The authors have a tendency to be overly dramatic. They claim a culture of "specification by imperative implementation", and in section 2.4 they claim bugs are "almost impossible" to track down, and that defining constants is a way to "provide some semblance of discipline". I don't think these statements are particularly accurate or helpful.

A DSL for describing file system layouts

Abstract

A filestore is a structured collection of data files housed in a conventional hierarchical file system. Many applications use filestores as a poor-man’s database, and the correct execution of these applications requires that the collection of files, directories, and symbolic links stored on disk satisfy a variety of precise invariants. Moreover, all of these structures must have acceptable ownership, permission, and timestamp attributes. Unfortunately, current programming languages do not provide support for documenting assumptions about filestores, detecting errors in them, or safely loading from and storing to them.

This paper describes the design, implementation, and semantics of Forest, a new domain-specific language for describing filestores. The language uses a type-based metaphor to specify the expected structure, attributes, and invariants of filestores. Forest generates loading and storing functions that make it easy to connect data on disk to an isomorphic representation in memory that can be manipulated as if it were any other data structure. Forest also generates metadata that describes the degree to which the structures on the disk conform to the specification, making error detection easy. In a nutshell, Forest extends the rigorous discipline of typed programming languages to the untyped world of file systems.

We have implemented Forest as an embedded domain-specific language in Haskell. In addition to generating infrastructure for reading, writing and checking file systems, our implementation generates type class instances that make it easy to build generic tools that operate over arbitrary filestores. We illustrate the utility of this infrastructure by building a file system visualizer, a file access checker, a generic query interface, description-directed variants of several standard UNIX shell tools and (circularly) a simple Forest description inference engine. Finally, we formalize a core fragment of Forest in a semantics inspired by classical tree logics and prove round-tripping laws showing that the loading and storing functions behave sensibly.

Review 1:

I found the paper mildly interesting to read, but in the end was disappointed because this is really a niche of a niche paper. It is a domain-specific extension of a niche language, to perform extremely specific operations on directory information. The potential target audience for this is tiny.

My gut feeling also argued against the paper. In fact, I got increasingly uncomfortable while reading this, because it just seems that the file system structure is actually the wrong abstraction to manipulate for this purpose. This may be the effect of a badly chosen example - would one really model the principals as individual files here? It seems unnatural for me, and both a database solution or an XML table appear far more natural.

So I am afraid that this is a solution in search of a problem. I appreciate the information that this has been fully implemented. Not much information about the implementation is given, other than that it exists. There is a formal semantics, but really, this is a toy language anyway.
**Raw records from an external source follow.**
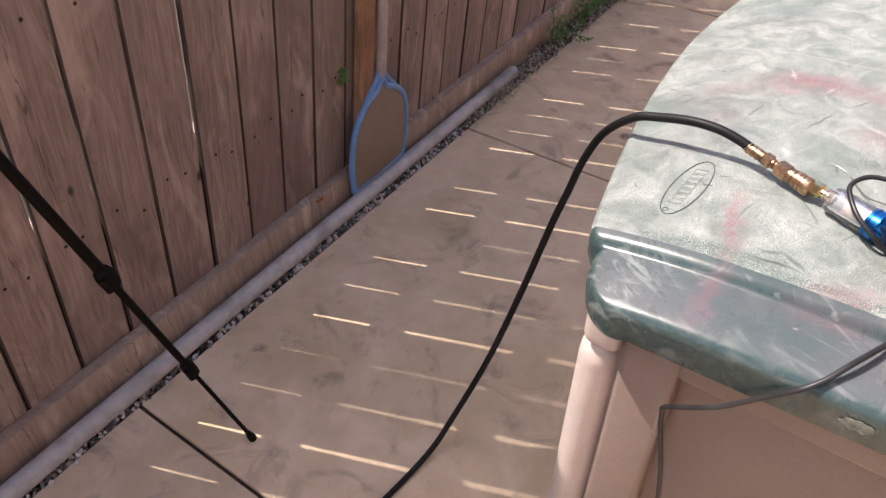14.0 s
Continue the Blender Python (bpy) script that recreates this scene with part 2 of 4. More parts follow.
def lid_smooth():
    n = Nodes("smooth_dark_green_plastic_scuffed")
    x, y, z = n.axes()
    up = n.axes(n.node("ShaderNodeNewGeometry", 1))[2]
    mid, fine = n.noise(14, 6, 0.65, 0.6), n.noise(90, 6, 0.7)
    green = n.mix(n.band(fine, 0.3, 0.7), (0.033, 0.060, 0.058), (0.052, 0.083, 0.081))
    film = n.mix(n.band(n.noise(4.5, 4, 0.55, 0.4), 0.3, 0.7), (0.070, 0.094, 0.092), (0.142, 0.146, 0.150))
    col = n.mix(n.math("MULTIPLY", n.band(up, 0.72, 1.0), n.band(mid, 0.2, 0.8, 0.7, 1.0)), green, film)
    # fine grime and thin crossing scratches over the worn film
    grime = n.noise(48, 8, 0.8, 0.5)
    col = n.mix(n.band(grime, 0.5, 0.68, 0.0, 0.45), col, (0.055, 0.062, 0.063))
    col = n.mix(n.band(n.noise(21, 6, 0.7, 1.0), 0.54, 0.7, 0.0, 0.35), col, (0.21, 0.205, 0.205))
    for angle, scale in ((8, 60), (-14, 75), (42, 66), (-38, 70)):
        v = n.noise(scale, 2, 0.5, 0.2, at=n.turned(angle, (14, 1, 1)))
        line = n.math("MULTIPLY", n.band(v, 0.66, 0.72), n.band(n.noise(5.0 + scale * 0.05, 3), 0.44, 0.6))
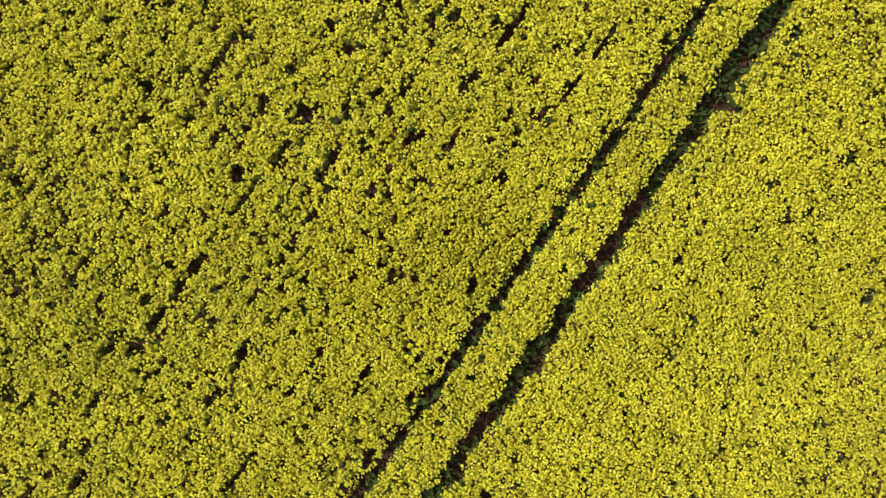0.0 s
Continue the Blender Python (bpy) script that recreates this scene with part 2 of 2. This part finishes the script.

So overall, this is a "cute" project, but I cannot really see it at PLDI. Perhaps this should be presented at a venue that is focusing exclusively on domain-specific languages.

Review 2:

In general, I rather like the idea of a DSL for manipulating file stores. The utility of such a language is, to me, immediately obvious, and this paper seems like a good start. Unfortunately, I feel like the current state of Forest (and this paper) feels a bit unfinished. Particular components that I think are missing:

1) A way to update file stores. Most of the described use cases essentially boil down to querying the file store for various pieces of information. But it seems that updating the store is a critical component of any filestore management solution, especially because ensuring the consistency of a store during and after updates can be quite tricky. For example, correctly moving to the next year in the Princeton system would require copying the seniors folder to the graduates folder, creating a new juniors folder, etc. Correctly implementing the update is potentially error-prone, and support for updates (with the corresponding update of the in-memory representation) would make Forest quite compelling.

2) Any sort of evaluation of the implementation. One of the stated contributions of the work is as a case study in DSL design, but there really isn't any discussion of the implementation or its performance.

Review 3:

The mechanism presented by the paper provides a very clean solution to a problem that up to this point, most languages had more or less ignored. Even languages with very good standard library support to manipulating the file system do so through relatively complicated APIs. The running example does a very good job of showing the different features of the language and its different capabilities. That said, the paper felt like it was missing a punchline; the paper starts with a formal development of the core calculus, and just when it looks like it's about to prove some property, it ends very abruptly with some related work.

Large group discussion - 20min (9:45 ~ 10:05)

Derive a plan for what feedback we would like to receive on our work and what we don't want to receive.

Cool-down activity - 10 min (10:05 ~ 10:15)

All scribes will get together to start their wiki write up to be finished at latest a week from today.

All managers will get together and make tickets for the course. This can include the tickets from their group discussions as mentioned above, a ticket to follow up on the scribe write up, and any other issues they think will be helpful.

All ambassadors will get together with Matthew and Kathleen and discuss how they think the day went, how they think the pacing went, what they are looking forward to, any worries they might have about the class, etc.

Class Dismissed

Thursday hw due on coding with the IO, Q, and Parser monads. Monday's paper will be posted soon.